I get the following error:

Internal error formatting 'shedbug.py': ParserSyntaxError: Syntax Error @ 3:1.
parser error: error at 3:75: expected one of !=, %, &, (, ), *, **, +, -, ., /, //, <, <<, <=, ==, >, >=, >>, @, ASYNC, [, ^, and, for, if, in, is, not, or, |

    assert sorted(numbers) == sorted(sum(numbers for _, numbers in groups, []))
^
    Please report this to https://github.com/Zac-HD/shed/issues

But in fact this code shouldn't have parsed in the first place (this is possibly libcst being more lenient than the standard parser?), because the generator in the sum should have been wrapped in parentheses, and without that it is invalid Python code.

This is tested on shed 2023.4.1

Zac-HD commented 1 year ago

Hmm, "wrong error message" on invalid syntax is definitely a shed bug, but I suspect there's more to this. Is there a case where libcst outputs this code, so we could report it as an upstream bug too?

DRMacIver commented 1 year ago

Yeah, libcst will happily parse this code, take minor modifications, and spit it back out. e.g. this works as you'd expect:

import libcst
import libcst.matchers as m

mod = libcst.parse_module("""
def test_group():
    groups = [(-1, [1, 2, 3])]
    assert sorted(numbers) == sorted(sum(numbers for _, numbers in groups, []))
""")

mod = m.replace(mod, m.Name(value='test_group'), libcst.Name(value='some_test'))

print(mod.code)

This will as you'd expect give:

def some_test():
    groups = [(-1, [1, 2, 3])]
    assert sorted(numbers) == sorted(sum(numbers for _, numbers in groups, []))

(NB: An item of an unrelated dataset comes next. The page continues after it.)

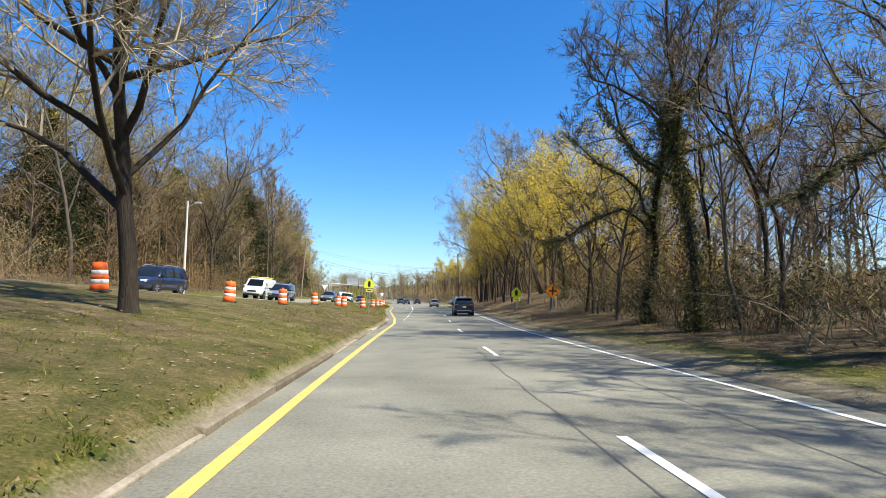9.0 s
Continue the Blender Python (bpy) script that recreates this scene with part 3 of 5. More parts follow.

And yeah, I'd agree this is probably a libcst bug, although in general libcst doesn't seem to make any guarantees that the code it produces will be syntactically valid if you screwed something up. e.g. shed pretty regularly ends up in situations where libcst produces bad code because shed had a bug where it did a refactor wrong.

Zac-HD commented 1 year ago

Per https://github.com/Instagram/LibCST/issues/287#issuecomment-618311246 they do want invalid code to be unrepresentable, but they're not exactly keeping up with my bug reports so I tend to file an upstream issue and then add a workaround here 🤷‍♂️

Zac-HD commented 1 year ago

Fixed in 23.5.1 / https://github.com/Zac-HD/shed/commit/baf7705712f87b3c8856bb912204d8a64898e590 by... skipping the libcst logic when it (correctly) rejects invalid code. Potentially a bit confusing if you expected refactorings to happen, but all the other options I could think of seemed worse 😅

See also #93.